TO BE DONE:
Pictures aside, repeat every entry exactly.

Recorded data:
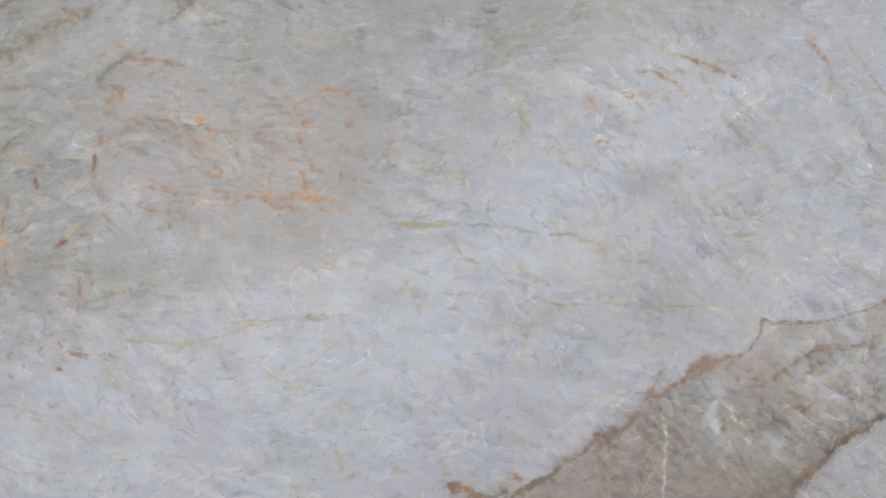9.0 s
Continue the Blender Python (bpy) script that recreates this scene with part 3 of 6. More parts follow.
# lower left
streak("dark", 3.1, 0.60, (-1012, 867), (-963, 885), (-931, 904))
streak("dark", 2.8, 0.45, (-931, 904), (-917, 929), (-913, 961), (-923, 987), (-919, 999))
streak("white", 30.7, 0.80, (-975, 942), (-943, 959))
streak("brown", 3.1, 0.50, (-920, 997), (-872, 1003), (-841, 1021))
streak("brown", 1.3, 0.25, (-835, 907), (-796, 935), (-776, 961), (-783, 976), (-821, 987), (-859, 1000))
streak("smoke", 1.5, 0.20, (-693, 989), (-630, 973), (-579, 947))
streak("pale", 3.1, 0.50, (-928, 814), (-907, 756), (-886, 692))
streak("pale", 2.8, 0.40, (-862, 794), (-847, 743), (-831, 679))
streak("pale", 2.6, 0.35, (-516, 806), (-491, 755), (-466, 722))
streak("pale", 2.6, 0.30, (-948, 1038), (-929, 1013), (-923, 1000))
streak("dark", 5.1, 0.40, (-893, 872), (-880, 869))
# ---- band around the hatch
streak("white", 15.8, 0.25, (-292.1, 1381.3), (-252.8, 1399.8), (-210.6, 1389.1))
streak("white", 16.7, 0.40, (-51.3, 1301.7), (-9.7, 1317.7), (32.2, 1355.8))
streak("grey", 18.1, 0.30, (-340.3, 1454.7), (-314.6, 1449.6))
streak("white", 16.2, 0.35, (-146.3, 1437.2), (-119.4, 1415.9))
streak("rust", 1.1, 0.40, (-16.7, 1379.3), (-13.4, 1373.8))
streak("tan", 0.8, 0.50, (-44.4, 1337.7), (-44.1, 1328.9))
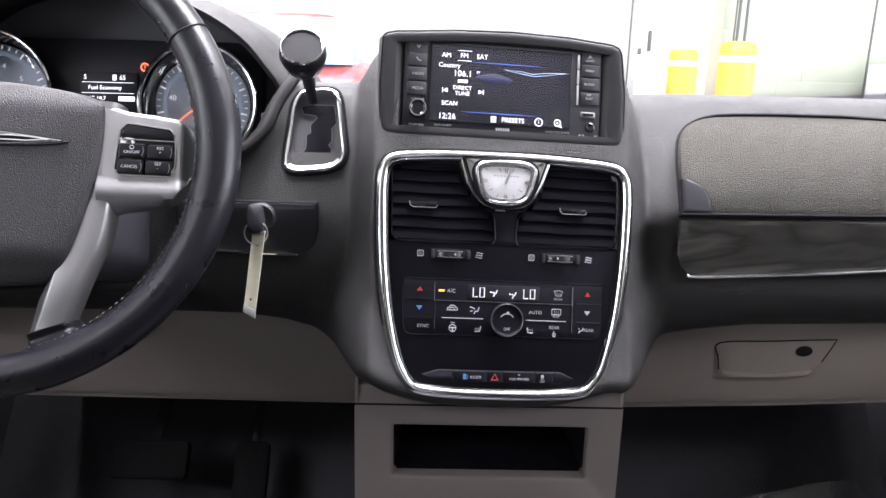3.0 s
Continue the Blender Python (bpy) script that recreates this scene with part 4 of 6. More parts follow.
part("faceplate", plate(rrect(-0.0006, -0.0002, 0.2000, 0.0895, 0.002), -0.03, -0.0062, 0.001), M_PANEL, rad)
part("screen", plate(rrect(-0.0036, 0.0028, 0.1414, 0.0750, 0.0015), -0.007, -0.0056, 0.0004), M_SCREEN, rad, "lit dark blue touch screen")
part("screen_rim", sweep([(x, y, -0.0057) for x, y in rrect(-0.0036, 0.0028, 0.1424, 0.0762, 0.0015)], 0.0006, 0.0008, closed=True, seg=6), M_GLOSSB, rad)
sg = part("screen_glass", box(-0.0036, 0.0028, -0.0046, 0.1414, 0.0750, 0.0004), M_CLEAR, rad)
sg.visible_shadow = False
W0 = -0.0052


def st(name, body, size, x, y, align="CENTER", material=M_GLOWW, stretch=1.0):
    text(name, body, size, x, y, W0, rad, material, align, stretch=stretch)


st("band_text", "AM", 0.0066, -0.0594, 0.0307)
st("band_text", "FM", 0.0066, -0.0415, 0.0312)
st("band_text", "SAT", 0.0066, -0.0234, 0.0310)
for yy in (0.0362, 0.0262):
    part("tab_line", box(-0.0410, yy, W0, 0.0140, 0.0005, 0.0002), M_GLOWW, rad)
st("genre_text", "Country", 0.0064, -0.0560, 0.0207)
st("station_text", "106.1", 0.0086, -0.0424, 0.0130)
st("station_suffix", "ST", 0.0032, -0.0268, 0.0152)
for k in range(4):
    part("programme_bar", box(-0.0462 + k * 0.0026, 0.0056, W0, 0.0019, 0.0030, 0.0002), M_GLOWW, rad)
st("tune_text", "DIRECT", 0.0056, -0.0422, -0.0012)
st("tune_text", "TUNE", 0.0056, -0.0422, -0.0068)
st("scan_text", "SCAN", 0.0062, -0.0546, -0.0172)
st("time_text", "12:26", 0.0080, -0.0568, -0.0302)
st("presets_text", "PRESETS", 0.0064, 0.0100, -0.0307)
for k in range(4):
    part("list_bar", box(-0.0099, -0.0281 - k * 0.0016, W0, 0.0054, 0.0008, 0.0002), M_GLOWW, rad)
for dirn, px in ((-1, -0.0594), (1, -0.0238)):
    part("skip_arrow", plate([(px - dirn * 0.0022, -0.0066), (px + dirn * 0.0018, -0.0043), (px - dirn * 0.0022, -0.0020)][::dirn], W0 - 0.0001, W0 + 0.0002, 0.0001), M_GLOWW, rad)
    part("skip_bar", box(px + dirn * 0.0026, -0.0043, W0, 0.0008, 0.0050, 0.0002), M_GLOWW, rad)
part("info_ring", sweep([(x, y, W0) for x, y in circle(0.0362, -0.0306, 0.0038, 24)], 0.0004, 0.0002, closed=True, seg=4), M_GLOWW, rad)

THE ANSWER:
9.0 s
Continue the Blender Python (bpy) script that recreates this scene with part 3 of 6. More parts follow.
# lower left
streak("dark", 3.1, 0.60, (-1012, 867), (-963, 885), (-931, 904))
streak("dark", 2.8, 0.45, (-931, 904), (-917, 929), (-913, 961), (-923, 987), (-919, 999))
streak("white", 30.7, 0.80, (-975, 942), (-943, 959))
streak("brown", 3.1, 0.50, (-920, 997), (-872, 1003), (-841, 1021))
streak("brown", 1.3, 0.25, (-835, 907), (-796, 935), (-776, 961), (-783, 976), (-821, 987), (-859, 1000))
streak("smoke", 1.5, 0.20, (-693, 989), (-630, 973), (-579, 947))
streak("pale", 3.1, 0.50, (-928, 814), (-907, 756), (-886, 692))
streak("pale", 2.8, 0.40, (-862, 794), (-847, 743), (-831, 679))
streak("pale", 2.6, 0.35, (-516, 806), (-491, 755), (-466, 722))
streak("pale", 2.6, 0.30, (-948, 1038), (-929, 1013), (-923, 1000))
streak("dark", 5.1, 0.40, (-893, 872), (-880, 869))
# ---- band around the hatch
streak("white", 15.8, 0.25, (-292.1, 1381.3), (-252.8, 1399.8), (-210.6, 1389.1))
streak("white", 16.7, 0.40, (-51.3, 1301.7), (-9.7, 1317.7), (32.2, 1355.8))
streak("grey", 18.1, 0.30, (-340.3, 1454.7), (-314.6, 1449.6))
streak("white", 16.2, 0.35, (-146.3, 1437.2), (-119.4, 1415.9))
streak("rust", 1.1, 0.40, (-16.7, 1379.3), (-13.4, 1373.8))
streak("tan", 0.8, 0.50, (-44.4, 1337.7), (-44.1, 1328.9))
3.0 s
Continue the Blender Python (bpy) script that recreates this scene with part 4 of 6. More parts follow.
part("faceplate", plate(rrect(-0.0006, -0.0002, 0.2000, 0.0895, 0.002), -0.03, -0.0062, 0.001), M_PANEL, rad)
part("screen", plate(rrect(-0.0036, 0.0028, 0.1414, 0.0750, 0.0015), -0.007, -0.0056, 0.0004), M_SCREEN, rad, "lit dark blue touch screen")
part("screen_rim", sweep([(x, y, -0.0057) for x, y in rrect(-0.0036, 0.0028, 0.1424, 0.0762, 0.0015)], 0.0006, 0.0008, closed=True, seg=6), M_GLOSSB, rad)
sg = part("screen_glass", box(-0.0036, 0.0028, -0.0046, 0.1414, 0.0750, 0.0004), M_CLEAR, rad)
sg.visible_shadow = False
W0 = -0.0052


def st(name, body, size, x, y, align="CENTER", material=M_GLOWW, stretch=1.0):
    text(name, body, size, x, y, W0, rad, material, align, stretch=stretch)


st("band_text", "AM", 0.0066, -0.0594, 0.0307)
st("band_text", "FM", 0.0066, -0.0415, 0.0312)
st("band_text", "SAT", 0.0066, -0.0234, 0.0310)
for yy in (0.0362, 0.0262):
    part("tab_line", box(-0.0410, yy, W0, 0.0140, 0.0005, 0.0002), M_GLOWW, rad)
st("genre_text", "Country", 0.0064, -0.0560, 0.0207)
st("station_text", "106.1", 0.0086, -0.0424, 0.0130)
st("station_suffix", "ST", 0.0032, -0.0268, 0.0152)
for k in range(4):
    part("programme_bar", box(-0.0462 + k * 0.0026, 0.0056, W0, 0.0019, 0.0030, 0.0002), M_GLOWW, rad)
st("tune_text", "DIRECT", 0.0056, -0.0422, -0.0012)
st("tune_text", "TUNE", 0.0056, -0.0422, -0.0068)
st("scan_text", "SCAN", 0.0062, -0.0546, -0.0172)
st("time_text", "12:26", 0.0080, -0.0568, -0.0302)
st("presets_text", "PRESETS", 0.0064, 0.0100, -0.0307)
for k in range(4):
    part("list_bar", box(-0.0099, -0.0281 - k * 0.0016, W0, 0.0054, 0.0008, 0.0002), M_GLOWW, rad)
for dirn, px in ((-1, -0.0594), (1, -0.0238)):
    part("skip_arrow", plate([(px - dirn * 0.0022, -0.0066), (px + dirn * 0.0018, -0.0043), (px - dirn * 0.0022, -0.0020)][::dirn], W0 - 0.0001, W0 + 0.0002, 0.0001), M_GLOWW, rad)
    part("skip_bar", box(px + dirn * 0.0026, -0.0043, W0, 0.0008, 0.0050, 0.0002), M_GLOWW, rad)
part("info_ring", sweep([(x, y, W0) for x, y in circle(0.0362, -0.0306, 0.0038, 24)], 0.0004, 0.0002, closed=True, seg=4), M_GLOWW, rad)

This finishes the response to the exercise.